= Mr. Harvey Lights a Candle =

2005 British television film

Mr. Harvey Lights a Candle is a television drama, written by Rhidian Brook and directed by Susanna White, which originally aired on 26 March 2005 on BBC.

== Plot ==
Mr. Harvey Lights a Candle tells the story of a school outing, with a bunch of uncontrollable fifth-formers and three teachers from a London comprehensive school, to Salisbury Cathedral. The children show no interest in the purpose of the trip, and are even indifferent towards a view of Stonehenge which they pass on the way: "a boring pile of stones... perhaps we could sell it". The pupils even get more excited by all the things on offer at a motorway service station they stop at on the way.

The teacher behind the trip, a plump, middle-aged and reticent Mr. Harvey (Timothy Spall), prepares fact sheets about the cathedral for the pupils, but even the other two teachers (Miss Davies, played by Celia Imrie, and Mr. Cole, played by Ben Miles) see little point in the trip. The bunch of kids is a cross-section of multi-cultural London. Two particular outsiders are a Muslim boy (Mo, played by Joshua Malin) and a pretty-yet-vain girl (Helen, played by Natalie Press), who turns out to have little self-esteem, letting boys have sex with her and self-injuring by cutting.
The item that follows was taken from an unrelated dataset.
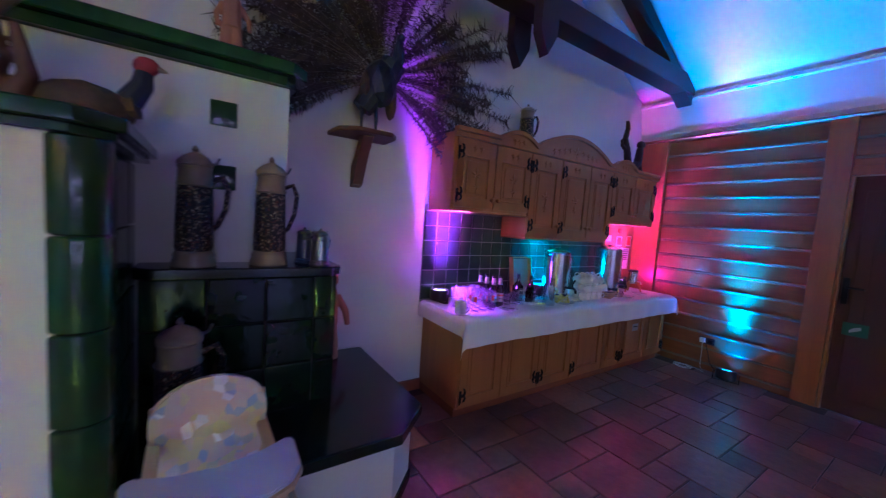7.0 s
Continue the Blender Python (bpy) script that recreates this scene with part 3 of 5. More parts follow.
# emergency lights on the band
# a faint bluish glow is put on the cover
M_EMERGGLOW = glowing("glowing_emergency_cover", (0.70, 0.85, 1.0), 0.55)
M_EMERG = material("translucent_white_cover", (0.75, 0.78, 0.80), 0.3, 0, 0.03, 30, 4, 0.0)
for x0 in (0.60, 5.42):
    t = thing("emergency_light", Matrix.Translation((x0 + 0.36, 4.21, 2.655)), "flat white emergency light box on the eaves band", "emergency light", "emergency lights")
    part("body", box(B(), -0.36, 0.36, 0.025, 0.05, -0.045, 0.045, 0.006), M_WHITE, t)
    part("cover", box(B(), -0.35, 0.30, 0.008, 0.0245, -0.035, 0.035, 0.005), M_EMERGGLOW, t)
    part("sensor", lathe(B(), [(0.018, 0), (0.02, 0.02), (0.0, 0.035)], m=pose(0.33, 0.026, 0.02, 90, 0, 0), seg=12), M_BLACK, t, smooth=True)

# exit signs: green plates with plain symbols
M_SIGN = material("dark_green_sign", (0.02, 0.14, 0.07), 0.35, 0, 0.08, 20, 3, 0.0)
M_SIGNWHITE = material("sign_white", (0.62, 0.68, 0.66), 0.4, 0, 0.04, 20, 3, 0.0)


def exit_sign(m, w, h, words=False):
    t = thing("exit_sign", m, "green and white exit sign box above a door", "sign", "exit signs")
    part("case", box(B(), -w / 2, w / 2, -0.045, 0.0, -h / 2, h / 2, 0.004), M_WHITE, t)
    part("face", box(B(), -w / 2 + 0.008, w / 2 - 0.008, -0.049, -0.0455, -h / 2 + 0.008, h / 2 - 0.008), M_SIGN, t)
    if words:
        cu = bpy.data.curves.new("lettering", "FONT")
        cu.body, cu.size, cu.align_x, cu.align_y, cu.extrude = "WYJŚCIE", h * 0.46, "CENTER", "CENTER", 0.001
        cu.materials.append(M_SIGNWHITE)
        ob = new("lettering", cu)
        ob.parent = t
        ob.matrix_basis = pose(0, -0.0505, 0, 90, 0, 0)
    else:
        bm = prism(B(), [(-0.40 * w, 0), (-0.26 * w, 0.26 * h), (-0.26 * w, 0.09 * h), (-0.08 * w, 0.09 * h), (-0.08 * w, -0.09 * h), (-0.26 * w, -0.09 * h), (-0.26 * w, -0.26 * h)], 0.0495, 0.0515, pose(0, 0, 0, 90, 0, 0))
        part("arrow", bm, M_SIGNWHITE, t)
        bm = box(B(), 0.10 * w, 0.36 * w, -0.0515, -0.0495, -0.36 * h, 0.36 * h)
        part("doorway_symbol", bm, M_SIGNWHITE, t)
        part("symbol_bar", box(B(), 0.17 * w, 0.27 * w, -0.0535, -0.052, -0.2 * h, 0.25 * h), M_SIGN, t)
    part("indicator", box(B(), w / 2 - 0.03, w / 2 - 0.02, -0.052, -0.0495, -h / 2 + 0.012, -h / 2 + 0.02), glowing("green_indicator", (0.1, 1.0, 0.3), 2.0), t)
    return t


exit_sign(pose(7.07, 4.30, 2.37), 0.30, 0.13)
exit_sign(pose(9.0, 2.52, 2.255, 0, 0, -90), 0.30, 0.13)
exit_sign(pose(6.765, -4.37, 2.37, 0, 0, 180), 0.33, 0.13, True)


# coat rails
def coat_rail(m, length, hooks):
    t = thing("coat_rail", m, "wooden coat rail with dark metal hooks", "coat rack", "coat rails")
    part("board", box(B(), -length / 2, length / 2, -0.022, 0, -0.05, 0.05, 0.006), M_LOG, t)
    for k in range(hooks):
        x = -length / 2 + length * (k + 0.5) / hooks
        bm = tube(B(), [(x, -0.022, 0.02), (x, -0.055, 0.03), (x, -0.075, 0.06), (x, -0.07, 0.075)], 0.006, 6)
        tube(bm, [(x, -0.022, -0.02), (x, -0.05, -0.03), (x, -0.055, -0.005)], 0.006, 6)
        lathe(bm, [(0.0, -0.012), (0.011, 0.0), (0.0, 0.012)], (x, -0.07, 0.08), 8)
        part("hook", bm, M_IRON, t, smooth=True)


coat_rail(pose(8.08, 4.30, 1.70), 0.55, 4)
coat_rail(pose(8.955, 3.76, 1.70, 0, 0, -90), 0.78, 5)


# sockets
def socket(m, n=2):
    t = thing("wall_socket", m, "double dark wall socket", "socket", "wall sockets")
    for k in range(n):
        x = (k - (n - 1) / 2) * 0.072
        bm = box(B(), x - 0.035, x + 0.035, -0.014, 0, -0.035, 0.035, 0.004)
        part("socket_plate", bm, M_BLACK, t)
        part("socket_insert", lathe(B(), [(0.024, 0), (0.024, 0.004), (0.019, 0.004), (0.018, 0.001), (0.0, 0.001)], m=pose(x, -0.0145, 0, 90, 0, 0), seg=14), M_IRON, t, smooth=True)


socket(pose(3.36, 4.30, 0.42))
socket(pose(8.05, -4.37, 0.32, 0, 0, 180))
socket(pose(8.45, 4.30, 0.42), 1)

# ---- buffet table ----
t = thing("buffet_table", Matrix.Translation((4.44, 3.61, 0)), "long table covered by a white cloth", "table")
part("tabletop", box(B(), -0.875, 0.875, -0.445, 0.445, 0.715, 0.745, 0.004), M_OAK_X, t)
for sx in (-0.80, 0.80):
    for sy in (-0.4, 0.4):
        part("leg", box(B(), sx - 0.025, sx + 0.025, sy - 0.025, sy + 0.025, 0, 0.714), M_IRON, t)


def rounded_path(hx, hy, r, step):
    """Points and outward ways round a rectangle with rounded corners."""
    out = []
    for cx, cy, a0 in ((hx - r, hy - r, 0), (-hx + r, hy - r, 90), (-hx + r, -hy + r, 180), (hx - r, -hy + r, 270)):
        for k in range(7):
            a = radians(a0 + 15 * k)
            out.append((Vector((cx + r * math.cos(a), cy + r * math.sin(a))), Vector((math.cos(a), math.sin(a)))))
    dense = []
    for (p, n), (q, m) in zip(out, out[1:] + out[:1]):
        count = max(1, int((q - p).length / step))
        dense += [(p.lerp(q, k / count), n.lerp(m, k / count).normalized()) for k in range(count)]
    return dense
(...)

It transpires that Mr. Harvey organised the trip to coincide with the 21st anniversary of his last trip to the cathedral, the day when he proposed to the woman who became his wife. He carries in his wallet a fading photo of the very moment when they got engaged. One of the boys steals his wallet. Helen takes the photo from the wallet, defaces the photo and passes it around the coach for the other pupils to see, to their amusement. Mr. Harvey suspects that one of the pupils had stolen his wallet, but doesn't know who, and confronts Helen, grabbing her and revealing her cut wrists.

When the group finally arrives at Salisbury Cathedral, and the pupils have exited the coach, Mr. Harvey finds the photo – now defaced. He is beside himself with grief and rage. But once inside the cathedral, instead of the expected tour of the building, Mr. Harvey tells the pupils about how his wife had killed herself a year after they had married.

The pupils are silenced by his story: he has come to terms with his past during the trip, as well as opening up to his colleagues and pupils about the events which had a profound effect on his life.